To see this in action, let’s say I have a quadratic equation $y = 3x^2 – 6x + 9$. When I put in 0 for ( x ), the equation becomes $y = 3(0)^2 – 6(0) + 9$, which simplifies to ( y = 9 ). This means the y-intercept is the point (0, 9).

StepProcessResult
1Substitute 0 for ( x )( y = c )
2Simplify the equation( y = 9 )
3Write the y-intercept as a point(0, 9)

Therefore, whenever I need to determine the y-intercept for any quadratic function, I find it straightforward to just look at the constant term. This method ensures a quick and accurate solution.

## Applications and Practice

When I work with quadratic functions, I need to understand the concept of a y-intercept. The y-intercept is the point where the graph of the quadratic function crosses the y-axis.

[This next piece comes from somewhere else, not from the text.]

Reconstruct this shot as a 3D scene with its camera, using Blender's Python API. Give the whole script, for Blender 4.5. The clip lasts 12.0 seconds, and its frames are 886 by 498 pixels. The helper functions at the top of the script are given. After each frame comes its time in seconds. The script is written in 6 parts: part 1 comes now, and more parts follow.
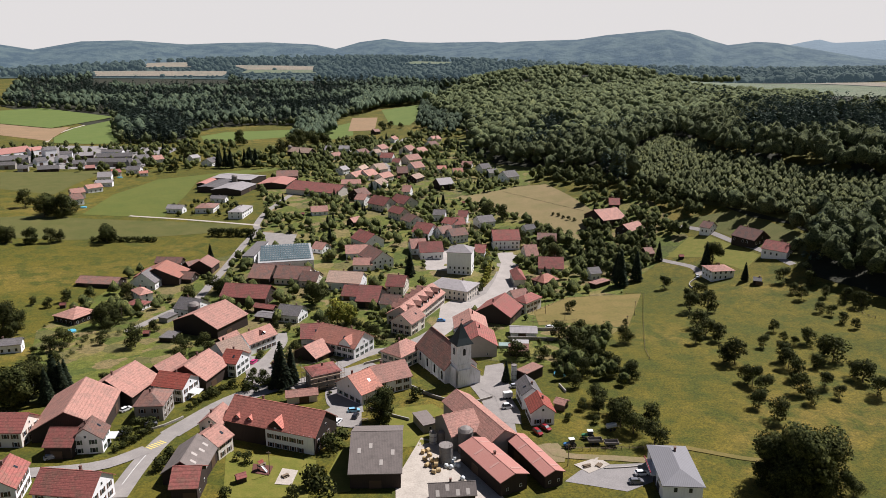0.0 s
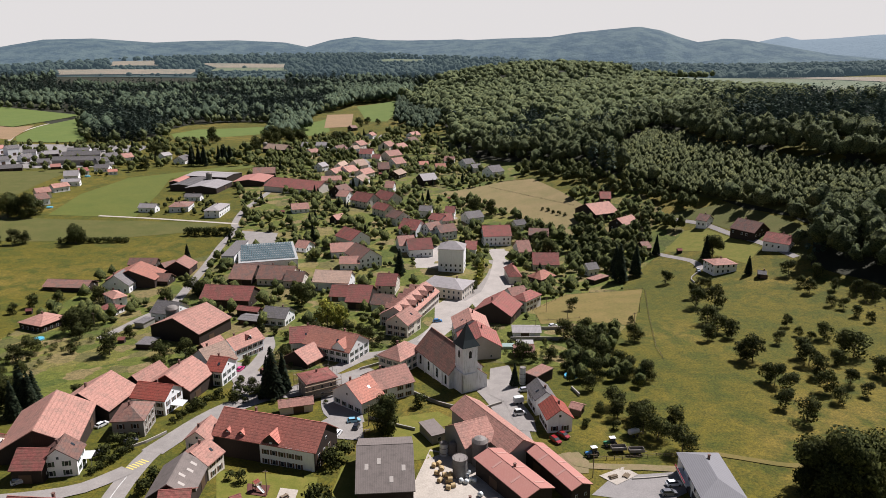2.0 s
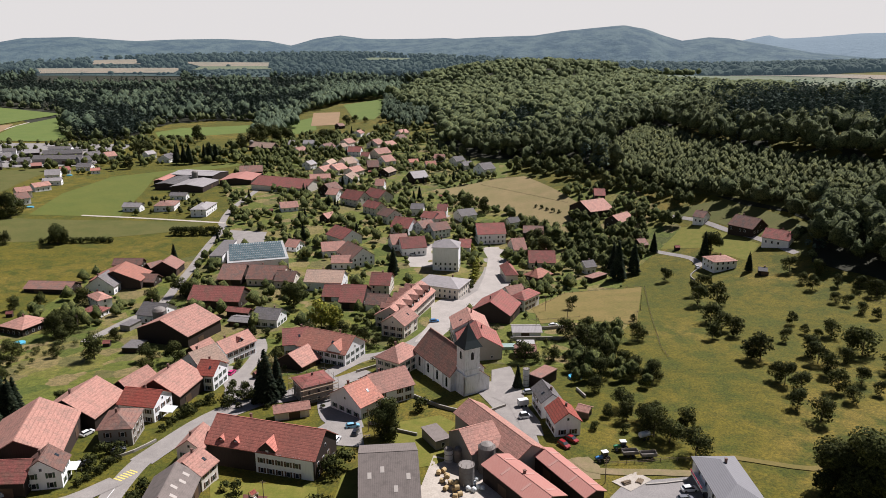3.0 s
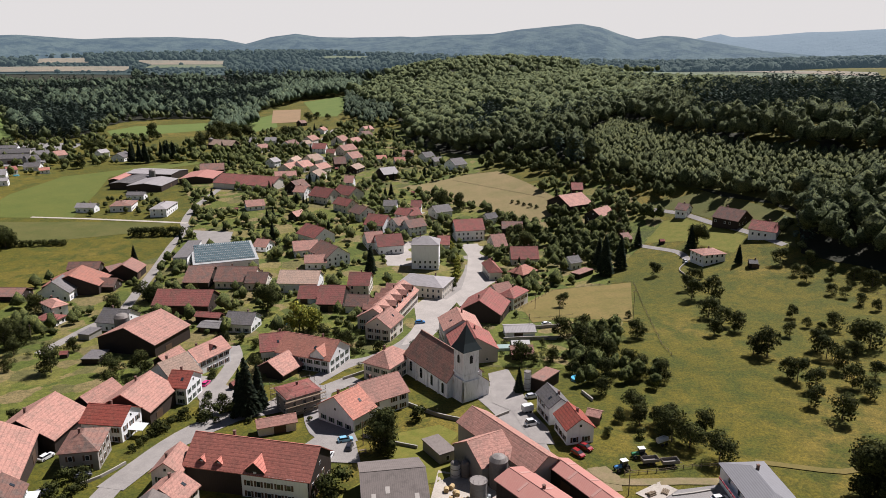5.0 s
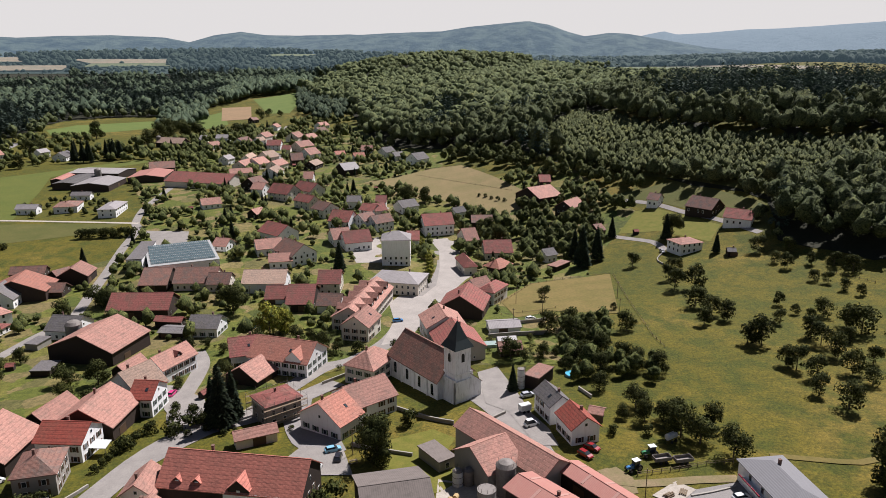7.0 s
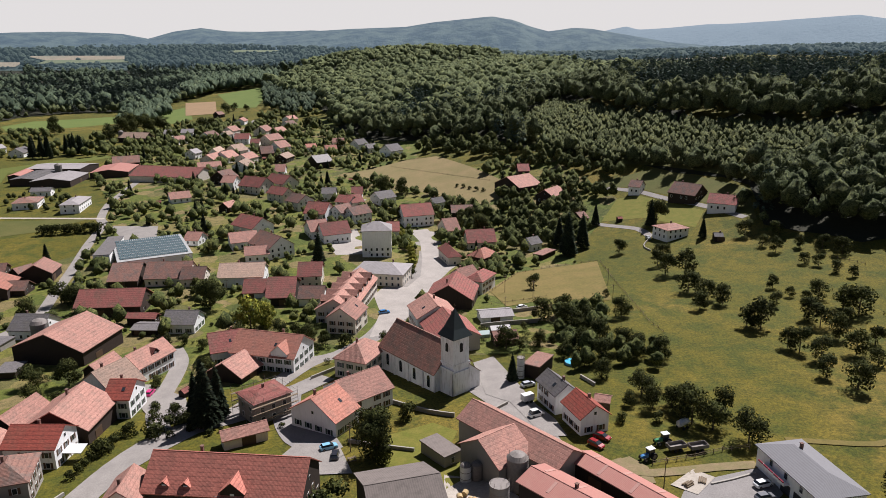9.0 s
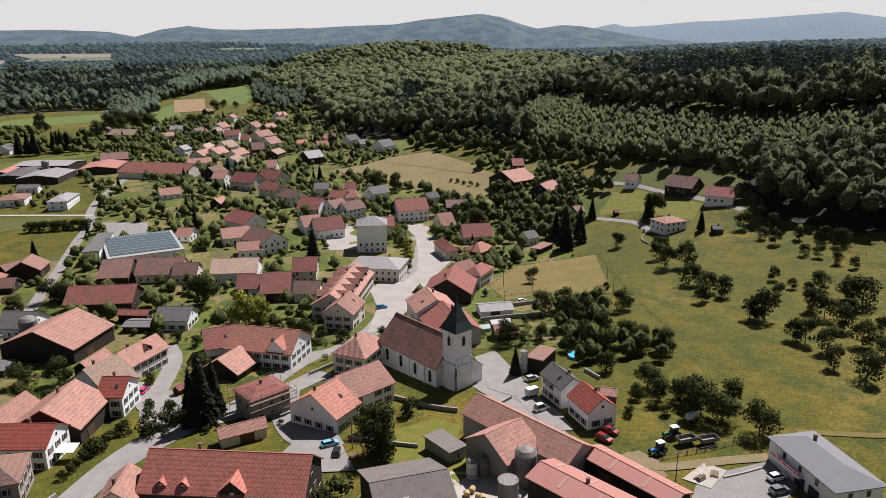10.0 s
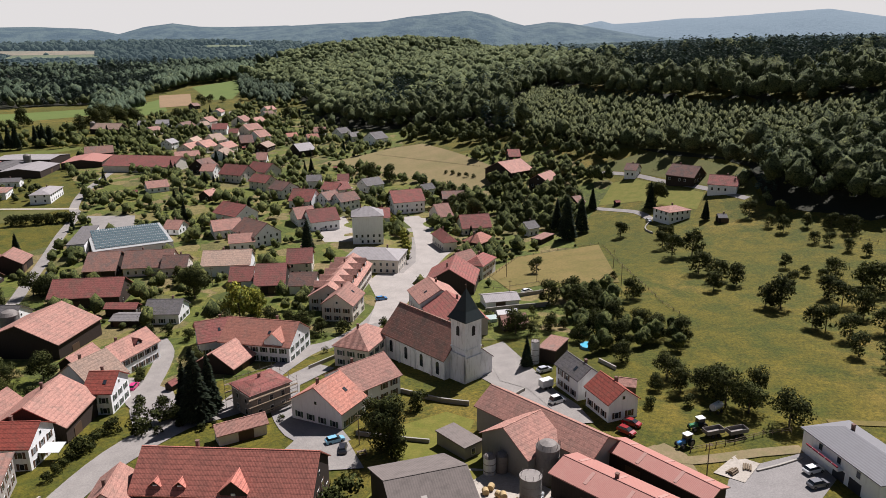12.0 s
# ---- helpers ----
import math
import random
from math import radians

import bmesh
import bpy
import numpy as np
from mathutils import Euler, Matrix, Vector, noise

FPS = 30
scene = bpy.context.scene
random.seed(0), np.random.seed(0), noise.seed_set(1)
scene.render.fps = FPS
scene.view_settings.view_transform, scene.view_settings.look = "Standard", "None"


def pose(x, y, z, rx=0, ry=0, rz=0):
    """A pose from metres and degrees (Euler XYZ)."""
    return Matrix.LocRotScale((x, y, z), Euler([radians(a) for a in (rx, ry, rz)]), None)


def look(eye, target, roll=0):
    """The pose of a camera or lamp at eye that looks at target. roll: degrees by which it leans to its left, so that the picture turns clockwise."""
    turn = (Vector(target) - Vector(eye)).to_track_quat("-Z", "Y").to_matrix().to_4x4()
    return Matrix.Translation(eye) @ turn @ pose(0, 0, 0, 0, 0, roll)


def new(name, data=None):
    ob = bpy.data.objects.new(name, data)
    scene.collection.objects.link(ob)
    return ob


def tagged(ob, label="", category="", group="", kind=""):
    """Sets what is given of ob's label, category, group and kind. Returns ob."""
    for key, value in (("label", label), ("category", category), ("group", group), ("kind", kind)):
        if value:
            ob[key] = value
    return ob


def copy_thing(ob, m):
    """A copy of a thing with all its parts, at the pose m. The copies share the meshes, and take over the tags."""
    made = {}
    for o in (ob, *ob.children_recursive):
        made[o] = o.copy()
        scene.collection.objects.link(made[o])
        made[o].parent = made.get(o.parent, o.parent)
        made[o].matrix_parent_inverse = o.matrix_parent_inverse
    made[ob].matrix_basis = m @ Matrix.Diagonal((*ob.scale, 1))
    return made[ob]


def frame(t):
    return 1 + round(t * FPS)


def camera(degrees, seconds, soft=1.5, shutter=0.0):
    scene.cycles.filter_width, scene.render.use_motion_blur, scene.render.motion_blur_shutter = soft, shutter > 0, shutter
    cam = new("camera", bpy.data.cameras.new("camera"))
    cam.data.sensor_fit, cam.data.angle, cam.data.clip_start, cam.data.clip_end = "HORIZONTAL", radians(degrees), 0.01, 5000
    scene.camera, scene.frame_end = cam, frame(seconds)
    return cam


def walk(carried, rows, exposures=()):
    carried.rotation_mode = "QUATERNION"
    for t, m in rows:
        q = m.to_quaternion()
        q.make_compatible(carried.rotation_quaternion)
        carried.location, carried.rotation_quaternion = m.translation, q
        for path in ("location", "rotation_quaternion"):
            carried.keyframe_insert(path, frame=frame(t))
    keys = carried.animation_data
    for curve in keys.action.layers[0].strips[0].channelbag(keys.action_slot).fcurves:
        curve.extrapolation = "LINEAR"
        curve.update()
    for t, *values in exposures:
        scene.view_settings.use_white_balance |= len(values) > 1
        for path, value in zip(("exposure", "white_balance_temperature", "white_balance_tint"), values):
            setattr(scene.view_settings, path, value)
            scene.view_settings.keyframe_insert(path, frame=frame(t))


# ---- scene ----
EXPOSURE = 0.62
cam = camera(62.91, 12.0, 0.5)
PATH = [  # seconds, place, heading to the left, pitch, lean to the right
    (0.0, 33.68, -244.51, 116.23, 7.768, -15.132, -0.039),
    (0.5, 30.51, -240.52, 114.88, 7.136, -15.169, 0.023),
    (1.0, 27.17, -236.44, 113.34, 6.580, -15.192, 0.047),
    (1.5, 24.07, -232.38, 111.83, 6.067, -15.212, 0.077),
    (2.0, 20.91, -228.21, 110.18, 5.518, -15.218, 0.109),
    (2.5, 18.15, -224.15, 108.91, 4.977, -15.272, 0.126),
    (3.0, 15.16, -220.13, 107.29, 4.328, -15.277, 0.120),
    (5.0, 2.83, -203.84, 101.44, 0.938, -15.317, 0.128),
    (5.5, 0.00, -200.00, 100.00, -0.000, -15.303, 0.193),
    (6.0, -2.73, -196.48, 98.61, -1.010, -15.321, 0.236),
    (6.5, -5.40, -193.09, 97.20, -2.081, -15.385, 0.295),
    (7.0, -7.74, -190.14, 95.59, -3.051, -15.419, 0.340),
    (9.0, -15.24, -180.60, 89.57, -5.805, -15.673, 0.557),
    (9.5, -16.64, -178.52, 88.10, -6.262, -15.747, 0.606),
    (10.0, -17.99, -176.38, 86.63, -6.654, -15.818, 0.663),
    (10.5, -19.19, -174.18, 85.14, -6.939, -15.887, 0.705),
    (11.0, -20.35, -171.89, 83.66, -7.206, -15.930, 0.715),
    (11.5, -21.43, -169.48, 82.21, -7.469, -15.964, 0.711),
    (12.0, -22.28, -166.90, 80.58, -7.708, -15.954, 0.734),
]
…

This is found by setting the x-value to zero in the function and solving for y. The standard form of a quadratic function is $y = ax^2 + bx + c$, where the y-intercept is the value of ( c ).

To put this into practice, suppose we have a quadratic function $f(x) = 2x^2 + 3x + 1$. To find the y-intercept, I evaluate the function when ( x = 0 ).

xf(x)
0$f(0) = 2(0)^2 + 3(0) + 1$

So, the y-intercept is ( f(0) = 1 ), which is the point (0, 1) on the graph.

For real-world applications, think about throwing a rock or shooting a basketball. The path it follows is a parabola, and the initial position of the ball or rock is the y-intercept.

Now, let’s try some practice problems together:

1. Find the y-intercept of the quadratic function $g(x) = -x^2 + 4x – 4$.
2. A ball is thrown, and its height in meters is modeled by $h(t) = -5t^2 + 20t + 2$, where t is the time in seconds. What is the initial height of the ball?

For each problem, I’ll apply the same method: plug in ( x = 0 ) or ( t = 0 ) for the respective functions, and solve for y or h. By regularly solving these problems, I strengthen my understanding of quadratic functions and their application in various situations.

## Conclusion

In this guide, I’ve walked you through finding the y-intercept of a quadratic function. Just to recap, you can determine the y-intercept by setting ( x = 0 ) in the quadratic equation of the form $f(x) = ax^2 + bx + c$.

The calculated value of ( f(0) ) is your y-intercept, which is the point where the parabola crosses the y-axis.

This method always works because the nature of a parabola, irrespective of its orientation, guarantees that it will intersect the vertical axis at a single point.

This point is significant for understanding the function’s graph and can serve as a quick check when sketching a parabola or when simplifying the process of graph plotting.

Remember, the y-intercept is practical: it’s often used in various applications of quadratic functions, from predicting profits in a business model to calculating the trajectory of an object in physics. It’s a foundational aspect when learning about quadratics, providing insight into the initial value of functions when they start.

I hope you feel more confident now in identifying the y-intercept on the graph of a quadratic function. With practice, these calculations will become second nature to you.